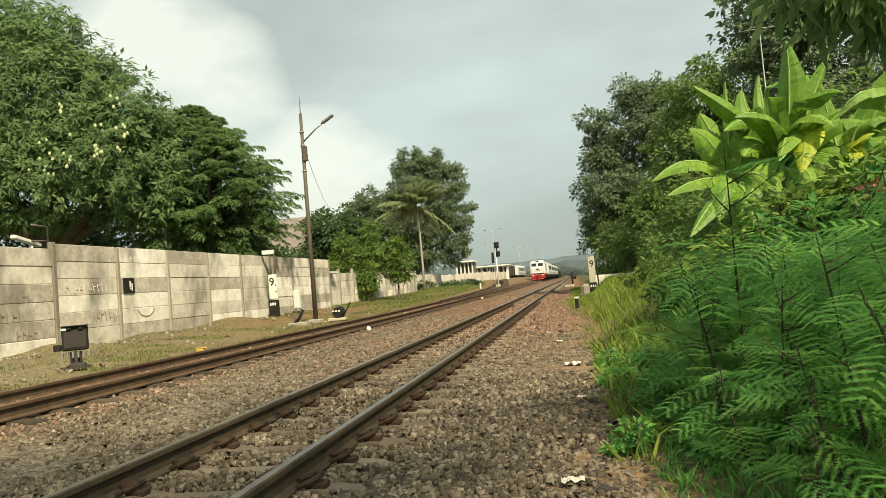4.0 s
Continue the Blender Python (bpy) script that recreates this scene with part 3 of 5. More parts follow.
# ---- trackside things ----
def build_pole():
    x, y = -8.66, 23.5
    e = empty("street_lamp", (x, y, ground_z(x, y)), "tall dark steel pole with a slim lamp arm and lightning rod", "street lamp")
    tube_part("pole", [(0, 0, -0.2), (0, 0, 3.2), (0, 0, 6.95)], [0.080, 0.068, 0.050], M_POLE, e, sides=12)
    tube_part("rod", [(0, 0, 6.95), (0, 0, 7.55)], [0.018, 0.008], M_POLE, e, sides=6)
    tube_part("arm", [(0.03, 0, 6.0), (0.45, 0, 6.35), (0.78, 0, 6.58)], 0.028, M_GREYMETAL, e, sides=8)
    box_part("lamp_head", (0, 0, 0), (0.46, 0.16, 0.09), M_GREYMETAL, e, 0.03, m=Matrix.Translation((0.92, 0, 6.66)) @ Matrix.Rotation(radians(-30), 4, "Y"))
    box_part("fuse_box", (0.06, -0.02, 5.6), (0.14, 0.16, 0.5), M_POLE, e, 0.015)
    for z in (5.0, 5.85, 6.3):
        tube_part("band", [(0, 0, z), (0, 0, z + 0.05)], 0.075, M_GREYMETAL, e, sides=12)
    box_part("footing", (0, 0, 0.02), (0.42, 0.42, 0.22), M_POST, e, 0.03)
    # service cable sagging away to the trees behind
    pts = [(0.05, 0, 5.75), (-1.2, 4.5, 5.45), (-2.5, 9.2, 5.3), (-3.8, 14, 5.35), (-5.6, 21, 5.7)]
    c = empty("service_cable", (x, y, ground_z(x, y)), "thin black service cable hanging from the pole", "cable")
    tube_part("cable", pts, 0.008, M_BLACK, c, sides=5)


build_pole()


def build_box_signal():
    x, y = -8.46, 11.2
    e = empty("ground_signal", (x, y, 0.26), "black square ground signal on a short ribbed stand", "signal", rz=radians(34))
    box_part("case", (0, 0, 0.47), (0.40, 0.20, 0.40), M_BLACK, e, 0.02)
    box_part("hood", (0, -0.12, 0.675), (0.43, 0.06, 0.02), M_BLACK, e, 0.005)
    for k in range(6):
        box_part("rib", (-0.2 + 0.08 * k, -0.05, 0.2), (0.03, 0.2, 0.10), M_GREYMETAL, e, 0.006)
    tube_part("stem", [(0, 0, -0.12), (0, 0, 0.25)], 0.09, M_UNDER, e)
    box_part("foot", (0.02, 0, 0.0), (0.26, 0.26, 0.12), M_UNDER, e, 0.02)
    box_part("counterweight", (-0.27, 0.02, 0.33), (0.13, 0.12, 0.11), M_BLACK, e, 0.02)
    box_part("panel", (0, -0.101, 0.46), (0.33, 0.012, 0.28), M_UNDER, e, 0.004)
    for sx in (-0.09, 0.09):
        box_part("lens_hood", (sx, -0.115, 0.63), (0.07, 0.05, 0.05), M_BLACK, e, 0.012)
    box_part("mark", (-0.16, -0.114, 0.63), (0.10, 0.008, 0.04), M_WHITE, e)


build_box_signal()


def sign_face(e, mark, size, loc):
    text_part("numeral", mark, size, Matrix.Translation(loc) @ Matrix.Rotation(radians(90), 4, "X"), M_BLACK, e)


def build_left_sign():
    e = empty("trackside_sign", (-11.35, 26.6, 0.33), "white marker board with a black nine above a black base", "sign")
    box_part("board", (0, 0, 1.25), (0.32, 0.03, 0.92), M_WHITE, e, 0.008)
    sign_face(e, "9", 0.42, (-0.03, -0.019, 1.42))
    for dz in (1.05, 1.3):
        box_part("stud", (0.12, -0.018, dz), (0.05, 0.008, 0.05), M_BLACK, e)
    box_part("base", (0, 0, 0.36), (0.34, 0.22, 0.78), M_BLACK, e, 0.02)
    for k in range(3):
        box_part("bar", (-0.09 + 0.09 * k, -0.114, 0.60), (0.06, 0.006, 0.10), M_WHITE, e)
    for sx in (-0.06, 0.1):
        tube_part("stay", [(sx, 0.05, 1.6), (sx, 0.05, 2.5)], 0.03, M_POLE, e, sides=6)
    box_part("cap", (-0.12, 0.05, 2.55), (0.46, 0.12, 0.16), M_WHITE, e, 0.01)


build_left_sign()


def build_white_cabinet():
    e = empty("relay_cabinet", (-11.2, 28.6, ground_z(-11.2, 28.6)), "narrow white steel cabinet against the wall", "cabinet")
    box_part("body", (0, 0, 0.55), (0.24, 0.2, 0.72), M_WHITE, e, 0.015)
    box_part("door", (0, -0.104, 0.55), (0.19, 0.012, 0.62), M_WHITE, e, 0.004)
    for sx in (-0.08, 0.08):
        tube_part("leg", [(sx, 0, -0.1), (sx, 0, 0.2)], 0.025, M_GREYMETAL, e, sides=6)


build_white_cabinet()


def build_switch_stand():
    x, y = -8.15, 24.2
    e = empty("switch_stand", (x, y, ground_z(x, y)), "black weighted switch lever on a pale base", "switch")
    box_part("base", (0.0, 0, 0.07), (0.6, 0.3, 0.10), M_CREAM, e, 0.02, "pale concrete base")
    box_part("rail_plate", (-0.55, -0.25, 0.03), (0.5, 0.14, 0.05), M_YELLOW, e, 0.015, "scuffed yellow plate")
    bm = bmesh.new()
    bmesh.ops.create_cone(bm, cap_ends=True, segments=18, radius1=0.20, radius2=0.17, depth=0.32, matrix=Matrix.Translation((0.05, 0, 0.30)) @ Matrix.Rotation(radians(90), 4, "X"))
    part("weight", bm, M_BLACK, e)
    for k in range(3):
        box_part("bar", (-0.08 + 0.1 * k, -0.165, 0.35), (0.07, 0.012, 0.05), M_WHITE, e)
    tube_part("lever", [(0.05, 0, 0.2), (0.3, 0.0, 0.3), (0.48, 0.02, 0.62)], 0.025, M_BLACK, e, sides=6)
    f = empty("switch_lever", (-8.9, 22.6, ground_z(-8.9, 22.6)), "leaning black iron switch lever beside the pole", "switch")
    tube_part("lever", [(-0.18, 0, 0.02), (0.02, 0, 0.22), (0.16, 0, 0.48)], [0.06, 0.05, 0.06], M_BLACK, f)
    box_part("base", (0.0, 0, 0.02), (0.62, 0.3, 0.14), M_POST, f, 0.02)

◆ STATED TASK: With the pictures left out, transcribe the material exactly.

◆ FULL SOLUTION:
4.0 s
Continue the Blender Python (bpy) script that recreates this scene with part 3 of 5. More parts follow.
# ---- trackside things ----
def build_pole():
    x, y = -8.66, 23.5
    e = empty("street_lamp", (x, y, ground_z(x, y)), "tall dark steel pole with a slim lamp arm and lightning rod", "street lamp")
    tube_part("pole", [(0, 0, -0.2), (0, 0, 3.2), (0, 0, 6.95)], [0.080, 0.068, 0.050], M_POLE, e, sides=12)
    tube_part("rod", [(0, 0, 6.95), (0, 0, 7.55)], [0.018, 0.008], M_POLE, e, sides=6)
    tube_part("arm", [(0.03, 0, 6.0), (0.45, 0, 6.35), (0.78, 0, 6.58)], 0.028, M_GREYMETAL, e, sides=8)
    box_part("lamp_head", (0, 0, 0), (0.46, 0.16, 0.09), M_GREYMETAL, e, 0.03, m=Matrix.Translation((0.92, 0, 6.66)) @ Matrix.Rotation(radians(-30), 4, "Y"))
    box_part("fuse_box", (0.06, -0.02, 5.6), (0.14, 0.16, 0.5), M_POLE, e, 0.015)
    for z in (5.0, 5.85, 6.3):
        tube_part("band", [(0, 0, z), (0, 0, z + 0.05)], 0.075, M_GREYMETAL, e, sides=12)
    box_part("footing", (0, 0, 0.02), (0.42, 0.42, 0.22), M_POST, e, 0.03)
    # service cable sagging away to the trees behind
    pts = [(0.05, 0, 5.75), (-1.2, 4.5, 5.45), (-2.5, 9.2, 5.3), (-3.8, 14, 5.35), (-5.6, 21, 5.7)]
    c = empty("service_cable", (x, y, ground_z(x, y)), "thin black service cable hanging from the pole", "cable")
    tube_part("cable", pts, 0.008, M_BLACK, c, sides=5)


build_pole()


def build_box_signal():
    x, y = -8.46, 11.2
    e = empty("ground_signal", (x, y, 0.26), "black square ground signal on a short ribbed stand", "signal", rz=radians(34))
    box_part("case", (0, 0, 0.47), (0.40, 0.20, 0.40), M_BLACK, e, 0.02)
    box_part("hood", (0, -0.12, 0.675), (0.43, 0.06, 0.02), M_BLACK, e, 0.005)
    for k in range(6):
        box_part("rib", (-0.2 + 0.08 * k, -0.05, 0.2), (0.03, 0.2, 0.10), M_GREYMETAL, e, 0.006)
    tube_part("stem", [(0, 0, -0.12), (0, 0, 0.25)], 0.09, M_UNDER, e)
    box_part("foot", (0.02, 0, 0.0), (0.26, 0.26, 0.12), M_UNDER, e, 0.02)
    box_part("counterweight", (-0.27, 0.02, 0.33), (0.13, 0.12, 0.11), M_BLACK, e, 0.02)
    box_part("panel", (0, -0.101, 0.46), (0.33, 0.012, 0.28), M_UNDER, e, 0.004)
    for sx in (-0.09, 0.09):
        box_part("lens_hood", (sx, -0.115, 0.63), (0.07, 0.05, 0.05), M_BLACK, e, 0.012)
    box_part("mark", (-0.16, -0.114, 0.63), (0.10, 0.008, 0.04), M_WHITE, e)


build_box_signal()


def sign_face(e, mark, size, loc):
    text_part("numeral", mark, size, Matrix.Translation(loc) @ Matrix.Rotation(radians(90), 4, "X"), M_BLACK, e)


def build_left_sign():
    e = empty("trackside_sign", (-11.35, 26.6, 0.33), "white marker board with a black nine above a black base", "sign")
    box_part("board", (0, 0, 1.25), (0.32, 0.03, 0.92), M_WHITE, e, 0.008)
    sign_face(e, "9", 0.42, (-0.03, -0.019, 1.42))
    for dz in (1.05, 1.3):
        box_part("stud", (0.12, -0.018, dz), (0.05, 0.008, 0.05), M_BLACK, e)
    box_part("base", (0, 0, 0.36), (0.34, 0.22, 0.78), M_BLACK, e, 0.02)
    for k in range(3):
        box_part("bar", (-0.09 + 0.09 * k, -0.114, 0.60), (0.06, 0.006, 0.10), M_WHITE, e)
    for sx in (-0.06, 0.1):
        tube_part("stay", [(sx, 0.05, 1.6), (sx, 0.05, 2.5)], 0.03, M_POLE, e, sides=6)
    box_part("cap", (-0.12, 0.05, 2.55), (0.46, 0.12, 0.16), M_WHITE, e, 0.01)


build_left_sign()


def build_white_cabinet():
    e = empty("relay_cabinet", (-11.2, 28.6, ground_z(-11.2, 28.6)), "narrow white steel cabinet against the wall", "cabinet")
    box_part("body", (0, 0, 0.55), (0.24, 0.2, 0.72), M_WHITE, e, 0.015)
    box_part("door", (0, -0.104, 0.55), (0.19, 0.012, 0.62), M_WHITE, e, 0.004)
    for sx in (-0.08, 0.08):
        tube_part("leg", [(sx, 0, -0.1), (sx, 0, 0.2)], 0.025, M_GREYMETAL, e, sides=6)


build_white_cabinet()


def build_switch_stand():
    x, y = -8.15, 24.2
    e = empty("switch_stand", (x, y, ground_z(x, y)), "black weighted switch lever on a pale base", "switch")
    box_part("base", (0.0, 0, 0.07), (0.6, 0.3, 0.10), M_CREAM, e, 0.02, "pale concrete base")
    box_part("rail_plate", (-0.55, -0.25, 0.03), (0.5, 0.14, 0.05), M_YELLOW, e, 0.015, "scuffed yellow plate")
    bm = bmesh.new()
    bmesh.ops.create_cone(bm, cap_ends=True, segments=18, radius1=0.20, radius2=0.17, depth=0.32, matrix=Matrix.Translation((0.05, 0, 0.30)) @ Matrix.Rotation(radians(90), 4, "X"))
    part("weight", bm, M_BLACK, e)
    for k in range(3):
        box_part("bar", (-0.08 + 0.1 * k, -0.165, 0.35), (0.07, 0.012, 0.05), M_WHITE, e)
    tube_part("lever", [(0.05, 0, 0.2), (0.3, 0.0, 0.3), (0.48, 0.02, 0.62)], 0.025, M_BLACK, e, sides=6)
    f = empty("switch_lever", (-8.9, 22.6, ground_z(-8.9, 22.6)), "leaning black iron switch lever beside the pole", "switch")
    tube_part("lever", [(-0.18, 0, 0.02), (0.02, 0, 0.22), (0.16, 0, 0.48)], [0.06, 0.05, 0.06], M_BLACK, f)
    box_part("base", (0.0, 0, 0.02), (0.62, 0.3, 0.14), M_POST, f, 0.02)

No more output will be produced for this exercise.